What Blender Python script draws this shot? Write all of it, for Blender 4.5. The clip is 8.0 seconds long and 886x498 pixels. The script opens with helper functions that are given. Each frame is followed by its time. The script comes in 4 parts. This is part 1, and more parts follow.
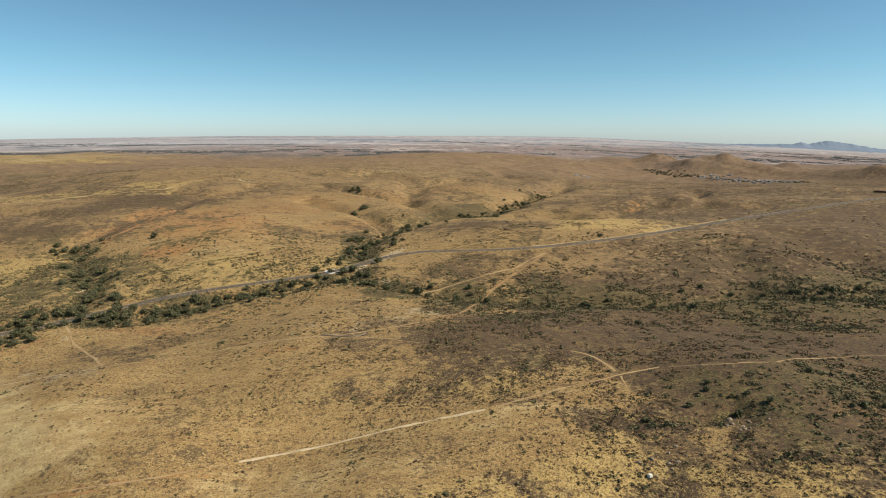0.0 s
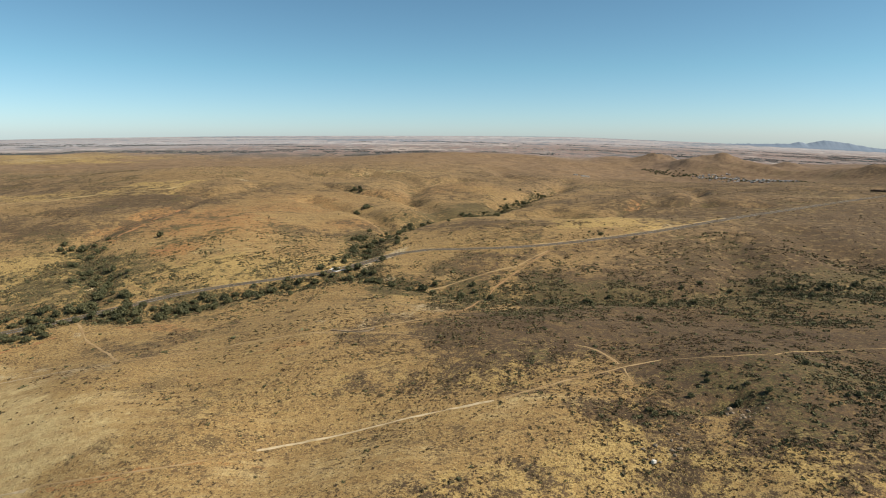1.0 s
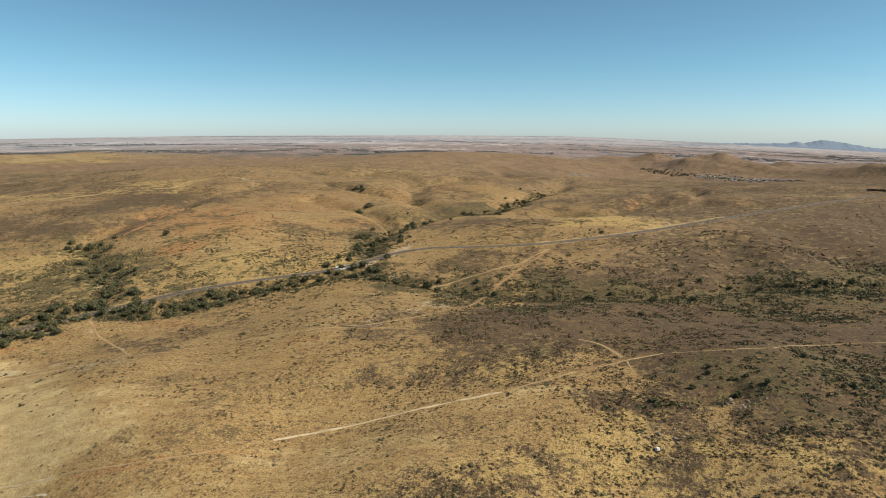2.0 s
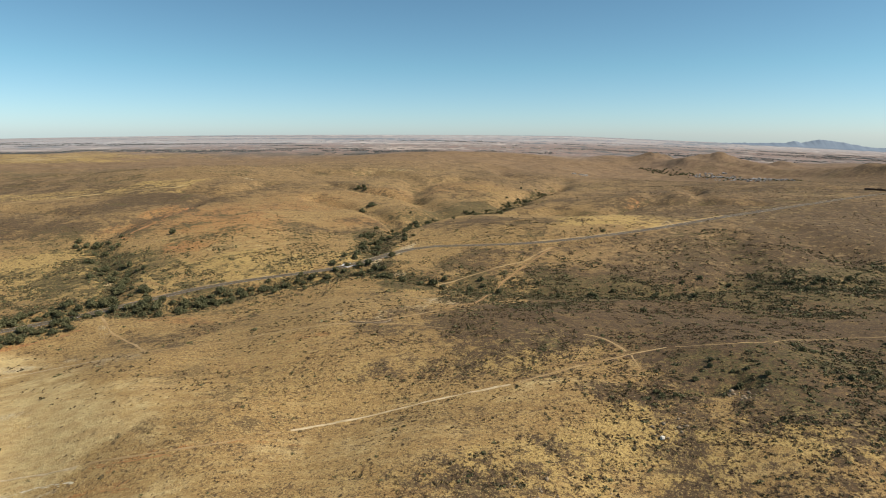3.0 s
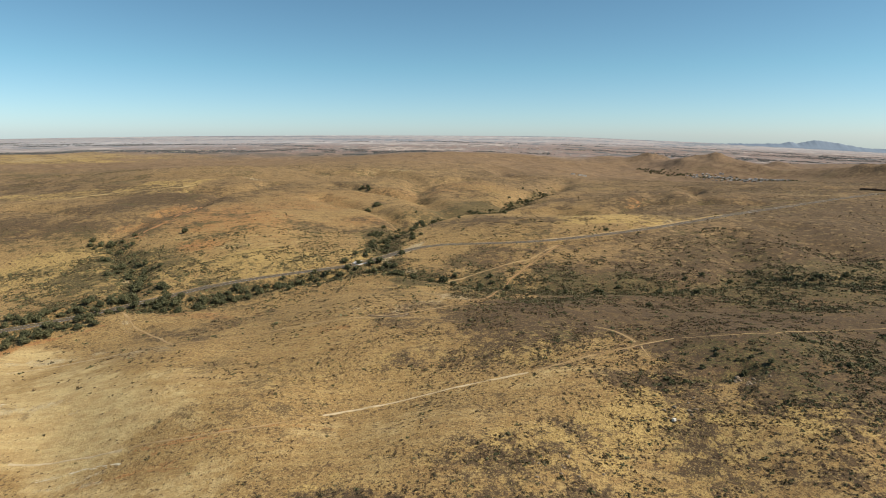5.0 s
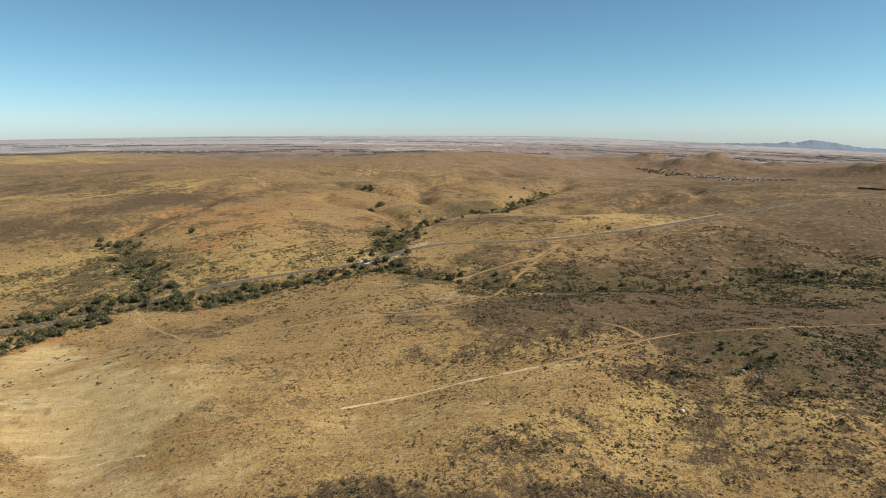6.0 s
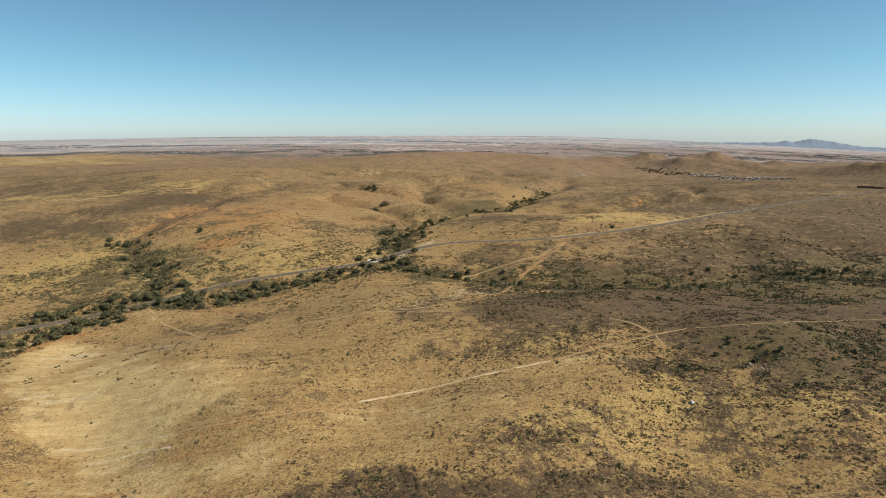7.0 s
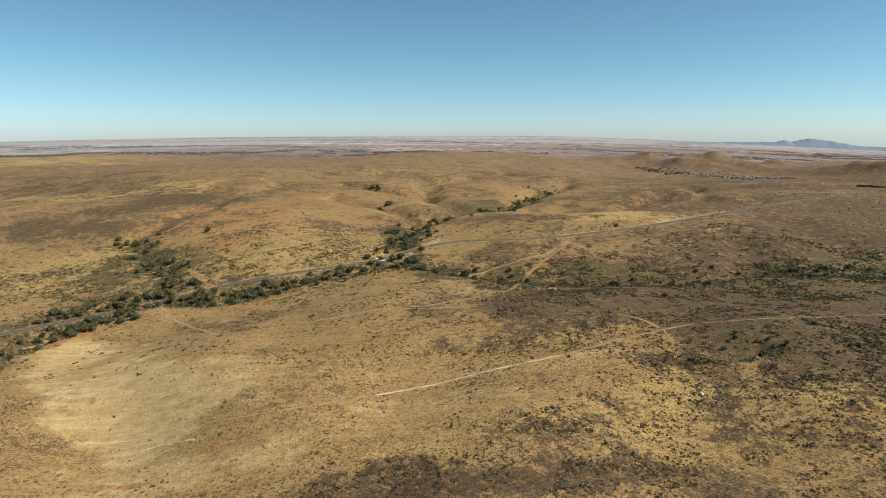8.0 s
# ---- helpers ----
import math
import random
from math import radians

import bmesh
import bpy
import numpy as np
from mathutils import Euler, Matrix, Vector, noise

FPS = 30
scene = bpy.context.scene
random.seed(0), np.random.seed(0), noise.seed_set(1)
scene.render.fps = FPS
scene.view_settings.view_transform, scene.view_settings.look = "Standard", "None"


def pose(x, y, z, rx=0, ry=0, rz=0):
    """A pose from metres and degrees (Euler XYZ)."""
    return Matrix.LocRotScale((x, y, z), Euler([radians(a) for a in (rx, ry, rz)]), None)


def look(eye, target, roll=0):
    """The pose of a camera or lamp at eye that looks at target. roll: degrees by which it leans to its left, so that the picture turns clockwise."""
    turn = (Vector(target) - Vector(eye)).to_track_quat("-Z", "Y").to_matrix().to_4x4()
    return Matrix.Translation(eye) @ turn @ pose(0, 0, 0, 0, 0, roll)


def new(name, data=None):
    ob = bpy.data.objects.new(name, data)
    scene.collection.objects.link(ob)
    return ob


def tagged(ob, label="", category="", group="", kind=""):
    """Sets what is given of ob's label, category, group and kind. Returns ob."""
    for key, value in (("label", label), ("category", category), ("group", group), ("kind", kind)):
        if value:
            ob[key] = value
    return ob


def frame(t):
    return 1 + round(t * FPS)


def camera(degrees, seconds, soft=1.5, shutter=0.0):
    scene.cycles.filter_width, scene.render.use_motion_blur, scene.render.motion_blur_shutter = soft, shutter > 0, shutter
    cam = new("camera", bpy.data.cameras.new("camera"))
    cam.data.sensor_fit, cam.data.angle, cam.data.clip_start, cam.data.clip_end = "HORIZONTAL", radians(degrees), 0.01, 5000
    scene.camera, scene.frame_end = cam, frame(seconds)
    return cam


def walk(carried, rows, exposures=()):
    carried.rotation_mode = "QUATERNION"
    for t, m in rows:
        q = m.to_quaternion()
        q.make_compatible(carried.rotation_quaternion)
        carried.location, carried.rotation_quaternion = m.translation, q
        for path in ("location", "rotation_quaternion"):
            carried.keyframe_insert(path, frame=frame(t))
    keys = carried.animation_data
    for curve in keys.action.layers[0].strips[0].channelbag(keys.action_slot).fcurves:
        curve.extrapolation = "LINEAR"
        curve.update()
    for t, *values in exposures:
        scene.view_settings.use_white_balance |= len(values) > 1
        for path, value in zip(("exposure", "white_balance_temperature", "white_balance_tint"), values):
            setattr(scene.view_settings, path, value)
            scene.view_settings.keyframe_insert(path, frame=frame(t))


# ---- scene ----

☆ ☆ ☆ ☆ ☆ ☆ ☆

Exercise task: Every line in the data above that contains "None" needs to be copied.

Reply:
scene.view_settings.view_transform, scene.view_settings.look = "Standard", "None"
    return Matrix.LocRotScale((x, y, z), Euler([radians(a) for a in (rx, ry, rz)]), None)
def new(name, data=None):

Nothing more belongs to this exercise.